Vitalik Buterin voices concerns over DAOs approving stake pool operators

    01 Oct 2023

    The Ethereum co-founder proposes a solution that could lower the likelihood of any individual liquidity pool growing to a point where it poses a systemic risk.

    Vitalik Buterin, co-founder of Ethereum, has expressed worries regarding decentralized autonomous organizations (DAOs) exerting a monopoly over the selection of node operators in liquidity staking pools.

    In a September 30 blog post, Buterin issues a warning that as liquid staking pools adopt the DAO approach for governance over node operators—who are ultimately responsible for the pool’s funds—it can expose them to potential risks from malicious actors.

    “With the DAO approach, if a single such staking token dominates, that leads to a single, potentially attackable governance gadget controlling a very large portion of all Ethereum validators.”

    Buterin highlights staking protocol Lido as an example with a DAO that whitelists node operators. Nevertheless, he underscores that, even though it has put safeguards in place to mitigate the risk of monopolization.

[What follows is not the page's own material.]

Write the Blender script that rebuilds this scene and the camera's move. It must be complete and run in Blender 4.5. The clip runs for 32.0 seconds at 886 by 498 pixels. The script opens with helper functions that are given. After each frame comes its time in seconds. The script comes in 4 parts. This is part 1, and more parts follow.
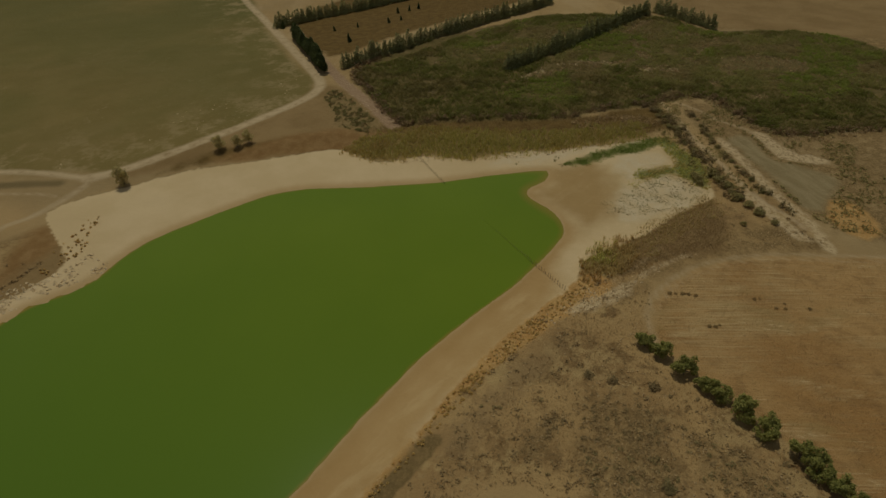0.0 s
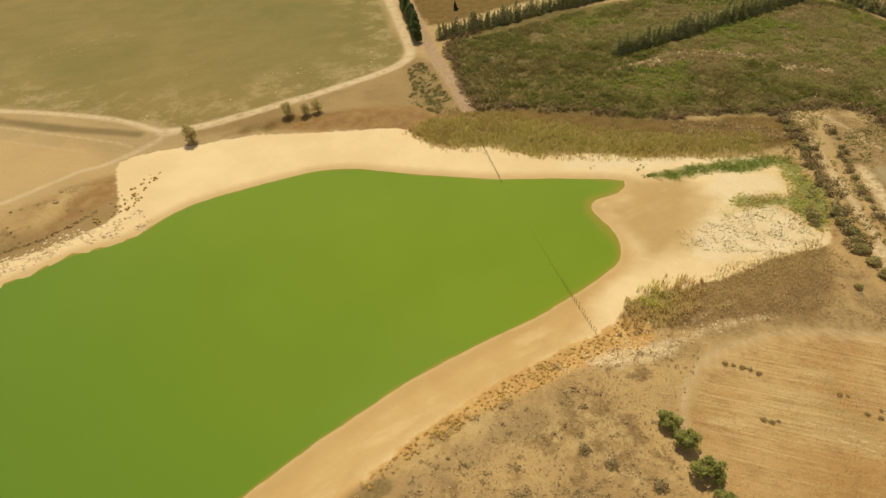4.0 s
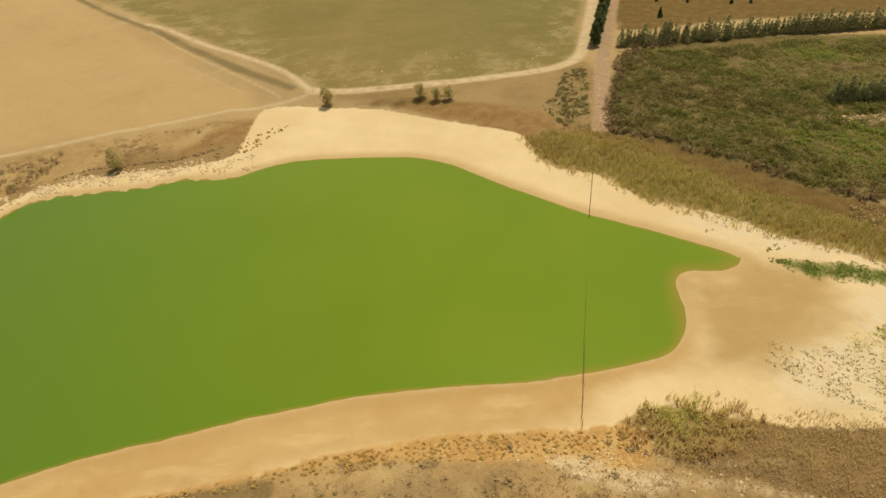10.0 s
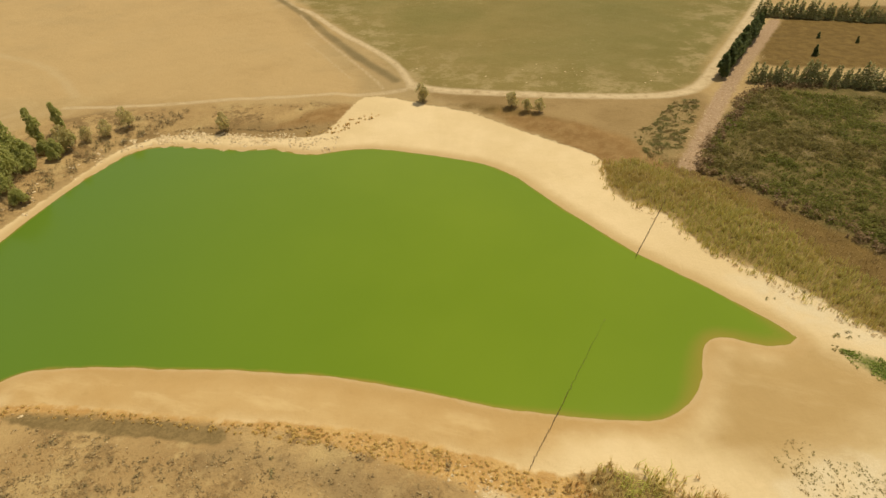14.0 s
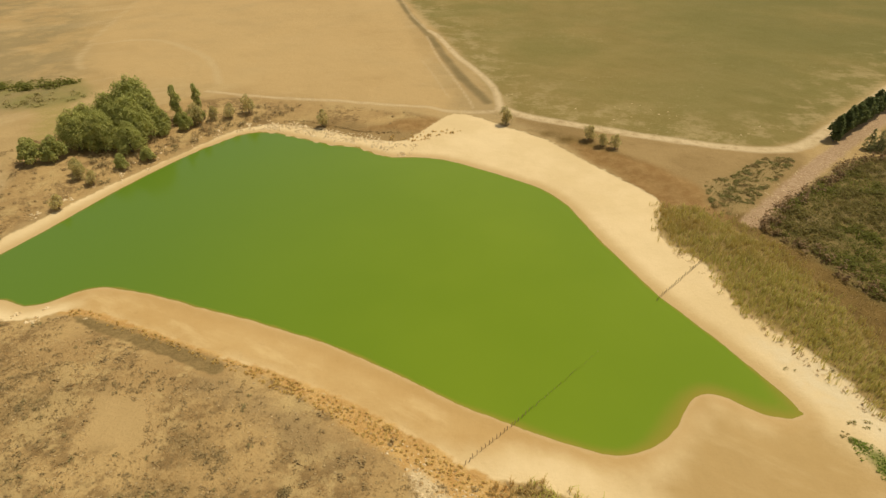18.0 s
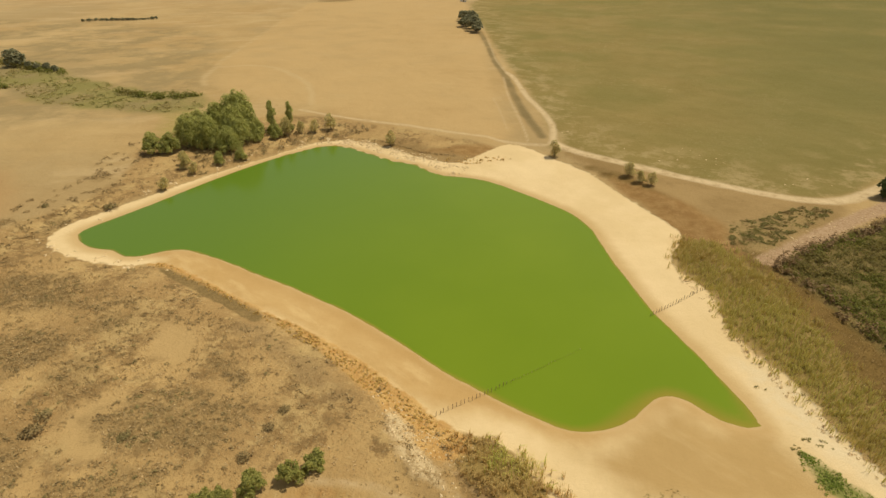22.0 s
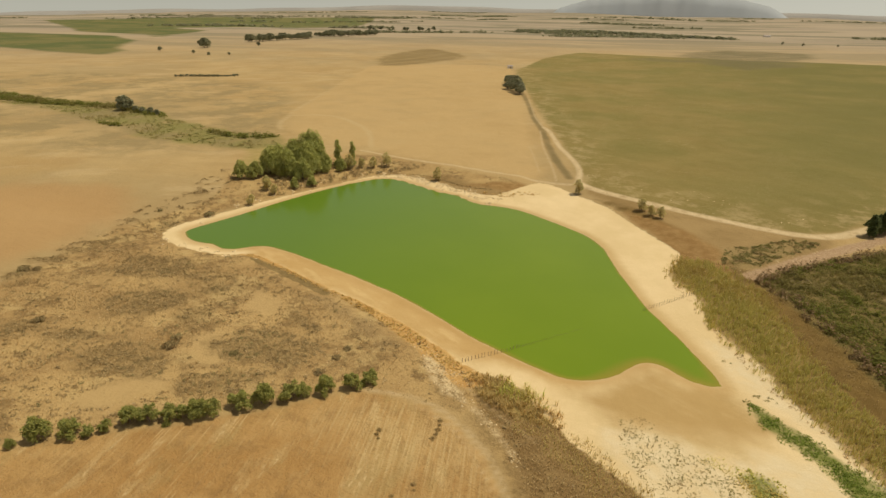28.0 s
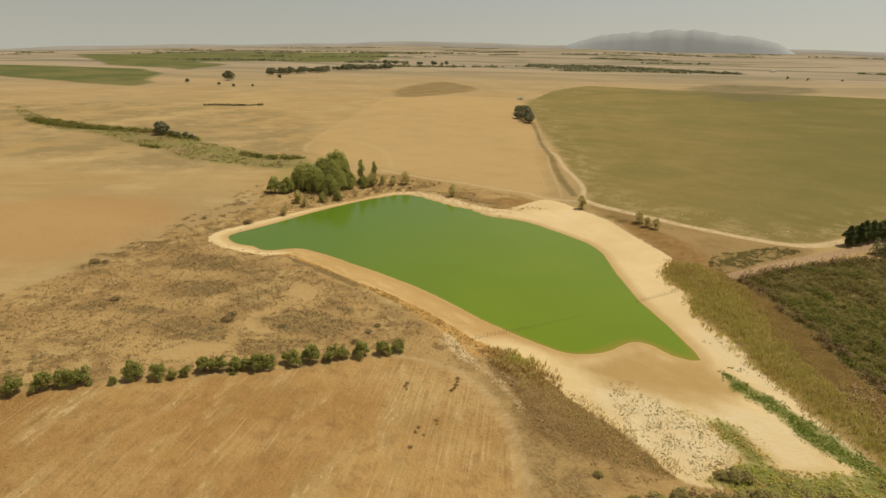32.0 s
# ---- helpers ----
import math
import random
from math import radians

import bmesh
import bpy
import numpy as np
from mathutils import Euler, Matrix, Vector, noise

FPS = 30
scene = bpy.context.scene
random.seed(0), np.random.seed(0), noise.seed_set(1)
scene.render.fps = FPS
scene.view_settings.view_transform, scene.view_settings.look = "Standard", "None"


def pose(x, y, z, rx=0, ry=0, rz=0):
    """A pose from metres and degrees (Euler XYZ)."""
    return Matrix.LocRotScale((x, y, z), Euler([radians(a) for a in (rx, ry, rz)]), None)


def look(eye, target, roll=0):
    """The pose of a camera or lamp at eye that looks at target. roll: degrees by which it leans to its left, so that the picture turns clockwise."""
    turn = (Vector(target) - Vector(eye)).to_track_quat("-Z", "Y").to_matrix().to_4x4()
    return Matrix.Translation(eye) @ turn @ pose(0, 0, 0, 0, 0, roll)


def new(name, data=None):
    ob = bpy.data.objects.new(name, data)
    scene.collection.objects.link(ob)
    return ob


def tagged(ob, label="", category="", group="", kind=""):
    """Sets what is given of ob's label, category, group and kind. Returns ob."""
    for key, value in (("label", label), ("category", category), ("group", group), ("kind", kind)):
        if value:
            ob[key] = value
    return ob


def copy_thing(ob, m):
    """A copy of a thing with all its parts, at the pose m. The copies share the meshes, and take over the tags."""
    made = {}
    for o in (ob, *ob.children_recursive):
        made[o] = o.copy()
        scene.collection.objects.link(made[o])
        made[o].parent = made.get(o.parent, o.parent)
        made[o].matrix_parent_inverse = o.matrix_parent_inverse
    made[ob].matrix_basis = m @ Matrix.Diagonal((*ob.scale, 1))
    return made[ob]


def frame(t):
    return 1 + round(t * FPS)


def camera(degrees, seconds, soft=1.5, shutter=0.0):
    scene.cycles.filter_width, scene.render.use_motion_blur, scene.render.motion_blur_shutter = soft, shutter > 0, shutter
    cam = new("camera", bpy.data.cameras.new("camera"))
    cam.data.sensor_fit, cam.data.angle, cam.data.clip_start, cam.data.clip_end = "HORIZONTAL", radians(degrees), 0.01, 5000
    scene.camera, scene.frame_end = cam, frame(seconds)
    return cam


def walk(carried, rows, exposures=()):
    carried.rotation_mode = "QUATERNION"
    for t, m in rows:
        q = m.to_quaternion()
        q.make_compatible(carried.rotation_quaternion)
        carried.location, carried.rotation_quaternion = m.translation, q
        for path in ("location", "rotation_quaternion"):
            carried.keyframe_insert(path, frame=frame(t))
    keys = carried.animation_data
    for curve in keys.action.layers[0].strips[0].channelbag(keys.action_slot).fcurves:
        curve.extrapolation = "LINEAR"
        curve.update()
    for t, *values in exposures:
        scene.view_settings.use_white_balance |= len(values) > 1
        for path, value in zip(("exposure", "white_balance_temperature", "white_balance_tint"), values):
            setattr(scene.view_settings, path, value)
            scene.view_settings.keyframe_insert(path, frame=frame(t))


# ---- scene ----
LENS = 78.87
cam = camera(LENS, 32.0, soft=1.45)
# seconds, place, then yaw (to the left of +y), pitch and roll in degrees
PATH = [
    (0, -77.52, 33.96, 71.02, -70.41, -37.05, -1.53),
    (1, -72.33, 31.28, 70.61, -66.67, -37.90, -1.86),
    (2, -67.13, 28.72, 70.14, -62.76, -38.59, -2.27),
    (2.5, -64.59, 27.54, 69.88, -60.65, -38.94, -2.48),
    (4.5, -54.66, 22.63, 68.81, -52.19, -39.95, -3.11),
    (5, -52.23, 21.47, 68.46, -50.02, -40.06, -3.21),
    (6, -47.34, 19.15, 67.76, -45.58, -40.11, -3.29),
    (7, -42.64, 16.90, 67.31, -40.81, -40.09, -3.38),
    (8, -37.97, 14.56, 66.95, -36.39, -39.94, -3.41),
    (9, -33.42, 12.53, 66.52, -31.82, -39.78, -3.38),
    (10, -28.81, 10.80, 65.96, -27.46, -39.59, -3.31),
    (11, -24.31, 9.15, 65.43, -23.18, -39.35, -3.15),
    (12, -20.03, 7.64, 64.93, -18.61, -39.00, -2.86),
    (13, -15.58, 6.13, 64.63, -14.33, -38.60, -2.68),
    (14, -11.06, 4.50, 64.53, -10.07, -38.17, -2.48),
    (14.5, -8.81, 3.67, 64.47, -7.89, -37.89, -2.32),
    (16.5, 0.00, 0.00, 64.13, 0.00, -36.33, -1.52),
    (17, 2.09, -1.13, 63.97, 1.93, -35.79, -1.28),
    (18, 6.22, -3.51, 63.60, 5.32, -34.74, -0.89),
    (19, 10.23, -6.23, 63.32, 8.53, -33.67, -0.59),
    (20, 14.17, -9.29, 63.23, 11.18, -32.48, -0.27),
    (21, 17.85, -13.11, 63.44, 13.45, -31.41, -0.00),
    (22, 21.36, -17.48, 63.71, 15.58, -30.22, 0.23),
    (23, 24.35, -22.68, 63.84, 17.06, -28.89, 0.38),
    (24, 26.31, -27.43, 63.91, 17.81, -27.63, 0.41),
    (25, 27.71, -31.80, 63.99, 18.25, -26.61, 0.53),
    (25.5, 28.38, -34.00, 64.02, 18.66, -26.19, 0.62),
    (27.5, 30.93, -43.11, 64.03, 20.16, -24.49, 0.97),
    (28, 31.55, -45.52, 63.97, 20.40, -24.03, 1.02),
    (29, 32.77, -50.40, 63.84, 20.69, -23.30, 1.11),
    (30, 34.13, -55.30, 63.69, 20.96, -22.48, 1.19),
    (31, 35.56, -60.00, 63.45, 21.25, -21.66, 1.23),
    (32, 37.23, -64.77, 63.10, 21.65, -20.78, 1.10),
]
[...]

    “To the credit of protocols like Lido, they have implemented safeguards against this, but one layer of defense may not be enough,” he noted.

    In the meantime, he explains that Rocket Pool offers the opportunity for anyone to become a node operator by placing an 8 Ether deposit, which, at the time of this publication, translates to approximately $13,406.

    However, he notes this comes with its own risks. “The Rocket Pool approach allows attackers to 51% attack the network, and force users to pay most of the costs,” he stated.

    Buterin highlights that a possible approach to address this issue involves promoting and encouraging ecosystem participants to utilize a variety of liquid staking providers. He clarifies this would decrease the likelihood of any one provider becoming excessively large and posing a systemic risk.

    “In the longer term, however, this is an unstable equilibrium, and there is peril in relying too much on moralistic pressure to solve problems.”